Shiva Ranjani: David, how should someone equip themselves if they want to step up to strategy level considering they have a good understanding on the execution side.

David Miller: 

Thanks Shiva.  In my own career, the best way to do this has centered on my learning more about the actual business of my employer.  It is easy as a sales comp professional to be a bit detached from the actual strategy of the company.  We don't usually interact with customers, and sales incentives are downstream in the flow of sales data.  It will probably take some initiative to get exposure to other areas of the business, but the more you can gain experience here, the better able you can begin to offer strategic support to sales leadership.

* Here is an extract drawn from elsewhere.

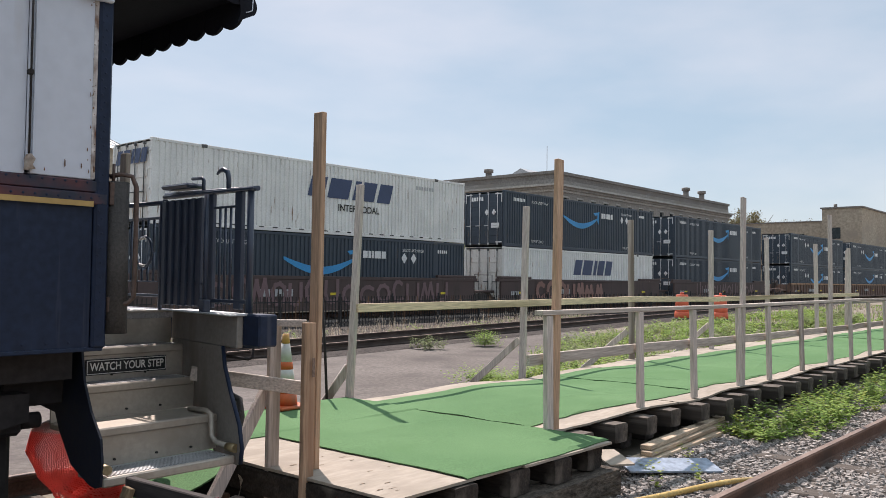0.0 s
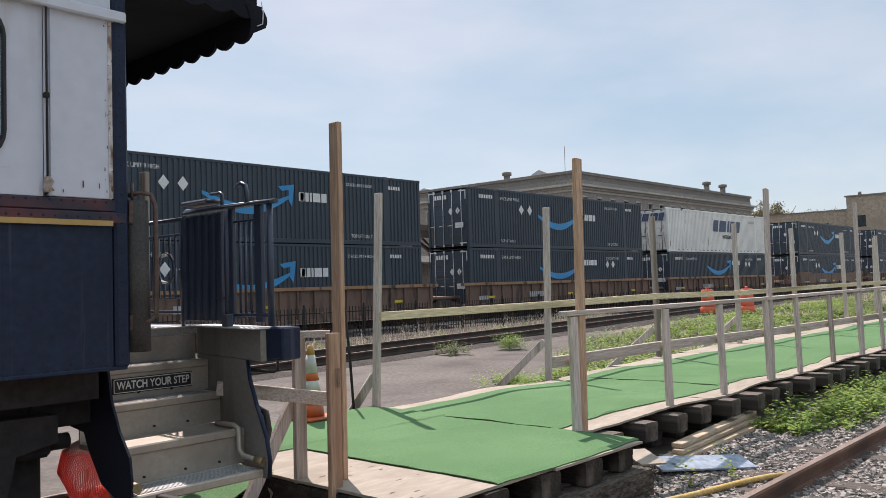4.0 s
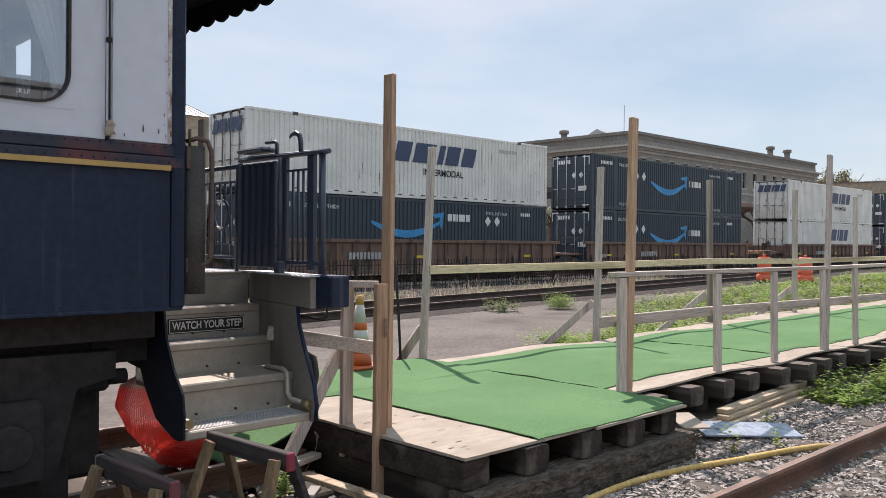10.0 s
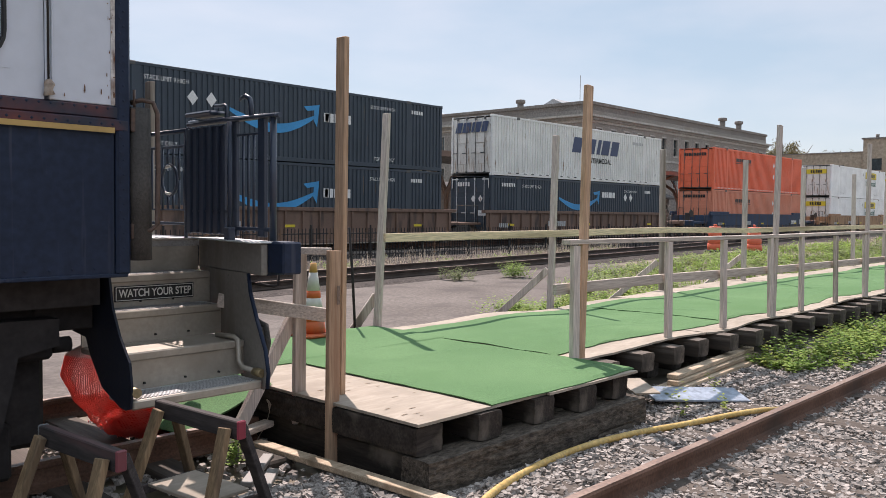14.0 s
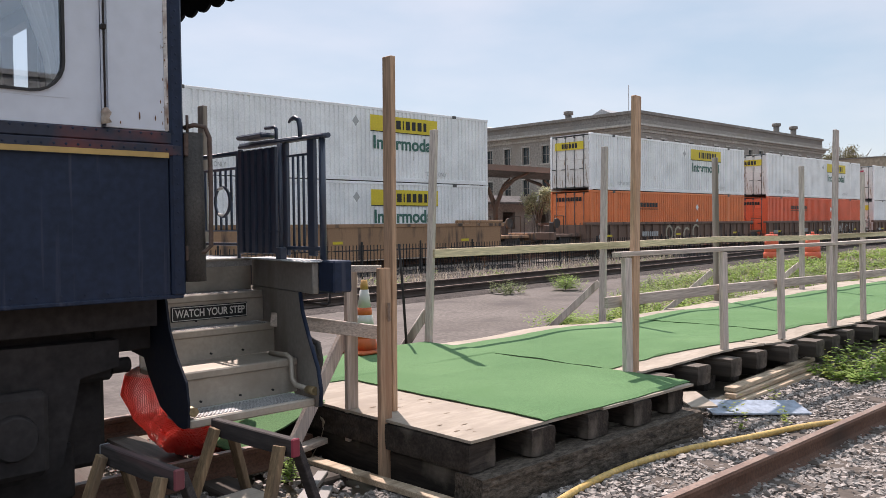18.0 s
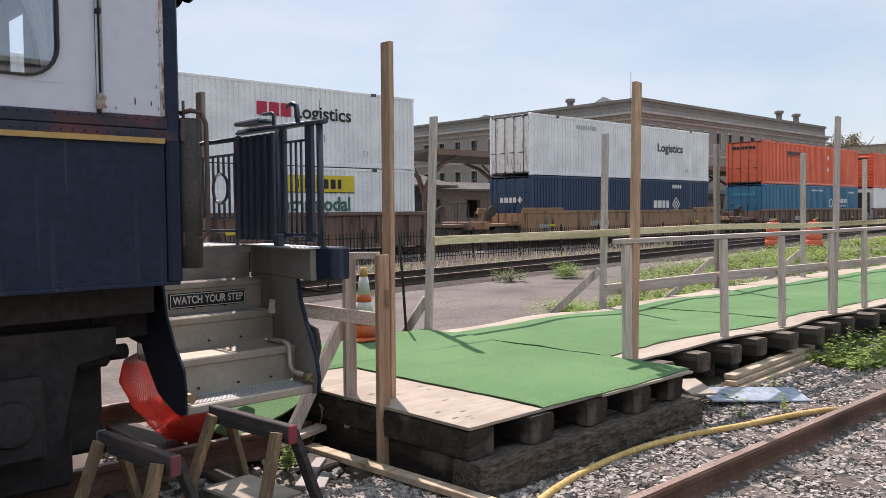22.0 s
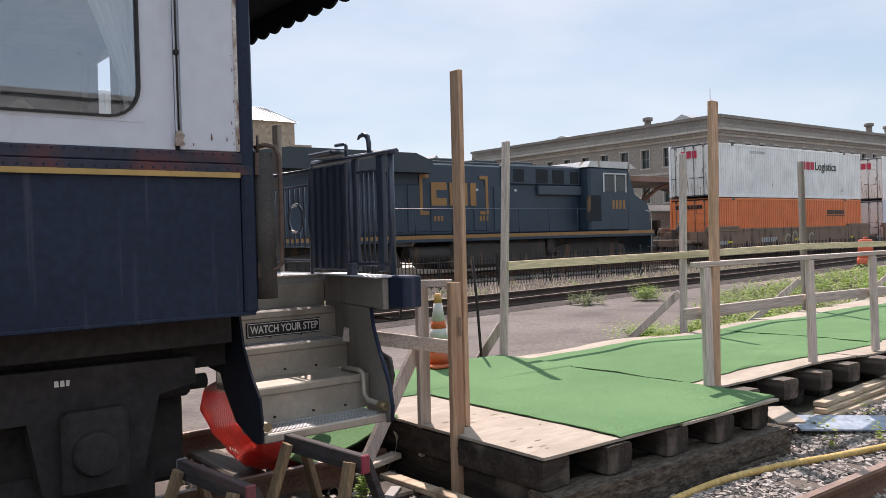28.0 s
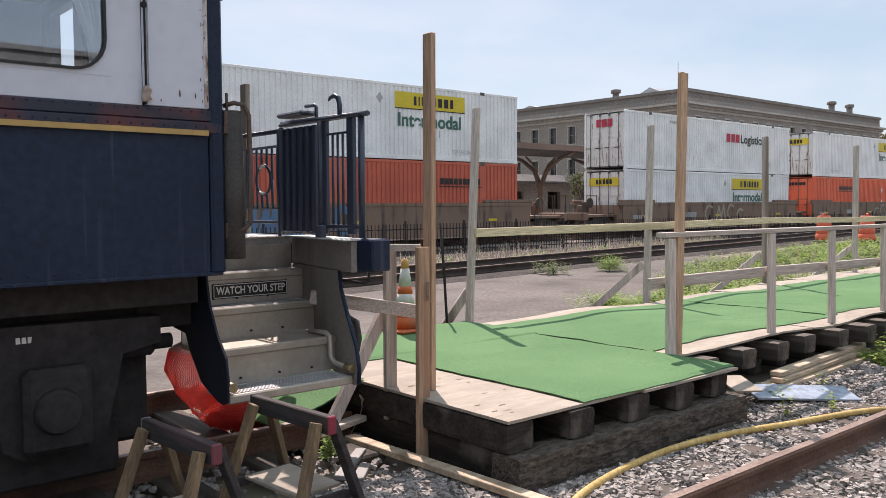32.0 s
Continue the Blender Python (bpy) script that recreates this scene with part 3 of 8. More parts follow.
for a, b, z0, z1 in ((5.95, 9.05, 1.335, 1.345), (9.05, 12.0, 1.345, 1.37), (12.0, 15.2, 1.37, 1.335), (15.2, 20.0, 1.335, 1.36), (20.0, 25.1, 1.36, 1.37)):
    lumber("rail", (a, 6.335, z0), (b, 6.335, z1), 0.04, 0.09, MAT["rail_tan"], far, "yellowish timber rail")
for px, dx, dy in ((5.95, -0.40, 0.18), (9.03, -0.30, 0.75), (12.0, -0.5, 0.7), (15.2, -0.5, 0.7)):
    lumber("brace", (px, 6.45, 0.72 if dx == -0.4 else 0.86), (px + dx, 6.45 + dy, 0.10), 0.04, 0.09, MAT["post_grey"], far, "slanting brace")

# the short rail from the car's steps to the tall post
side = thing("railing", "short timber railing beside the car steps", "railing", "boardwalk railings")
lumber("post", (3.42, 4.45, 0.18), (3.425, 4.45, 1.345), 0.04, 0.09, MAT["post_grey"], side, "", (1, 0, 0))
lumber("top_rail", (3.18, 4.62, 1.345), (3.52, 4.24, 1.345), 0.05, 0.045, MAT["rail_grey"], side)
lumber("mid_rail", (2.93, 4.66, 1.03), (3.56, 4.24, 0.91), 0.04, 0.09, MAT["rail_grey"], side)
lumber("brace", (2.93, 4.42, 0.24), (3.40, 4.49, 0.90), 0.04, 0.09, MAT["post_grey"], side, "slanting brace")

# ---- the station behind the train ----
BX, BY, BX1, BY1 = 70.6, 46.0, 115.2, 83.0


def wall_with_windows(length, zs, wins, thick):
    """One wall along x from 0 to length, outer face at y 0, with openings: wins: centres, width, sill and head."""
    holes = [(c - w / 2, c + w / 2, sill, head) for centres, w, sill, head in wins for c in centres]
    us = sorted({0.0, length} | {round(v, 4) for h in holes for v in h[:2]})
    vs = sorted({0.0, zs} | {round(v, 4) for h in holes for v in h[2:]})
    nu, nv = len(us), len(vs)

    def solid(i, j):
        if not (0 <= i < nu - 1 and 0 <= j < nv - 1):
            return False
        x, z = (us[i] + us[i + 1]) / 2, (vs[j] + vs[j + 1]) / 2
        return not any(h[0] < x < h[1] and h[2] < z < h[3] for h in holes)

    def at(i, j, k):
        return (i * nv + j) * 2 + k
    fs = []
    for i in range(nu - 1):
        for j in range(nv - 1):
            if not solid(i, j):
                continue
            fs += [(at(i, j, 0), at(i + 1, j, 0), at(i + 1, j + 1, 0), at(i, j + 1, 0)), (at(i, j, 1), at(i, j + 1, 1), at(i + 1, j + 1, 1), at(i + 1, j, 1))]
            for di, dj, p, q in ((-1, 0, (i, j + 1), (i, j)), (1, 0, (i + 1, j), (i + 1, j + 1)), (0, -1, (i, j), (i + 1, j)), (0, 1, (i + 1, j + 1), (i, j + 1))):
                if not solid(i + di, j + dj):
                    fs.append((at(*q, 0), at(*p, 0), at(*p, 1), at(*q, 1)))
    return Shape().add([(u, k * thick, v) for u in us for v in vs for k in (0, 1)], fs)


station = thing("station_building", "long grey-brown stone station with a heavy cornice", "building")
front_c = [1.9 + 2.72 * i for i in range(16)]
side_c = [3.4 + 2.78 * i for i in range(12)]
for name, length, centres, m in (("front_wall", BX1 - BX, front_c, pose(BX, BY, 0)), ("end_wall", BY1 - BY, side_c, pose(BX, BY1, 0, 0, 0, -90))):
    cs = centres if name == "front_wall" else [length - c for c in centres][::-1]
    wins = [(cs, 1.15, 4.7, 6.7), (cs, 1.15, 8.35, 10.25)]
    w = part(name, wall_with_windows(length - (0.51 if name == "end_wall" else 0.0), 12.0, wins, 0.5), MAT["masonry"], station)
    w.matrix_basis = m
    pane = Shape().box(-0.56, 0.56, 0.24, 0.27, 0, 1.95).mesh("pane")
    fr = Shape()
    for a, b, c, d in ((-0.62, -0.52, -0.05, 1.95), (0.52, 0.62, -0.05, 1.95), (-0.62, 0.62, 1.9, 2.05), (-0.7, 0.7, -0.16, 0.0)):
        fr.box(a, b, -0.06, 0.22, c, d)
    fr = fr.mesh("window_frame")
    bar = Shape().box(-0.03, 0.03, 0.2, 0.235, 0, 1.9).box(-0.56, 0.56, 0.2, 0.235, 0.93, 0.99).mesh("glazing_bar")
    for c in cs:
        for z in (4.72, 8.33):
            o = part("window", fr, MAT["trim_stone"], w)
            o.location = (c, 0, z)
            p = part("pane", pane, MAT["glass_dark"], w)
            p.location = (c, 0, z)
            b = part("glazing_bar", bar, MAT["parapet"], w)
            b.location = (c, 0, z)
    for z0, z1, dy, mt in ((7.5, 7.75, 0.09, "trim_stone"), (10.75, 11.0, 0.14, "trim_stone"), (11.0, 11.28, 0.34, "masonry"), (11.28, 11.5, 0.62, "trim_stone"), (12.55, 12.85, 0.12, "parapet")):
        e = 0.008 if name == "end_wall" else 0.0
        o = part("band", Shape().box(-dy - e, length + dy - e * 2, -dy - e, 0.004 + 0.4 * (z0 > 12), z0 + e, z1 + e), MAT[mt], w)
    part("parapet", Shape().box(0.02, length - (0.46 if name == "end_wall" else 0.02), 0.03, 0.45, 12.0, 12.84), MAT["parapet"], w)
part("back_wall", Shape().box(BX, BX1, BY1 - 0.5, BY1, 0, 12.4).box(BX1 - 0.5, BX1, BY + 0.51, BY1 - 0.51, 0, 12.8), MAT["masonry"], station)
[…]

I would recommend starting with areas that are adjacent to sales compensation.  If you are housed in HR in your role, start learning more about recruiting/sourcing or base compensation.  If you are housed within sales, start getting involved in sales enablement, territory management, etc.

In addition, it is good to be connected to sales comp professionals outside of your organization.  The more you can keep abreast of current trends and insights, the more strategic you can be within your own sales team.

Ranjuna Sajeevan [Uncappd]: Diana Roman has another question: What are the indicators of success for a Sales Compensation Plan?

David Miller:

This is not an easy one to answer, to be brief I would say the following:

  • Sales leadership considers the sales comp plan a useful tool to direct their team
  • Sales reps are largely able to understand what the comp plan is asking them to do
  • Payouts are in line with actual business results
  • Sales comp as a % of revenue/profit/etc is within the expected range

Also - it goes without saying but excellent administration of sales comp calculations is key!  You can have a great plan but if you fumble the administration of it no one will appreciate the plan itself.

Siva Subramanian [Uncappd]:

Alright, we’ve got 10 minutes left. This is your last chance (for now 😉) to get your questions answered by David!

Samra: Hey David! Any tips & strategies on how to improve quota attainment?

David Miller:

I know that sales comp professionals often talk about having a good distribution of quota attainment - having a certain percentage of your sales reps hitting quota each quarter, etc.  However, in my own experience in our current economic climate it is really hard to set quotas with a high degree of precision.  I think if quota attainment is overall too low, the key is to quickly work to identify the root causes of this.  (The root causes are often not what we initially think they are).  If quota attainment is overall too high, it is much harder to adjust, but hopefully this is happening because your company is doing much better than anticipated.

Ranjuna Sajeevan [Uncappd]: And here's the last question for the day, David! - How do you set up accelerators when it comes to non-sales roles?

David Miller:

Accelerators for non-sales roles should be less "steep" than for sales roles.  Non-sales roles might pay 150% of target incentive for excellence attainment, vs 200-300% of target incentive for sales roles.

Ranjuna Sajeevan [Uncappd]  

And with that, we’ve come to the end of today’s AMA. Thanks again, David Miller, for joining us, and for everyone who participated 

David Miller 

Thanks Ranjuna Sajeevan [Uncappd] and everyone! I enjoyed this, hope everyone has a great rest of the week.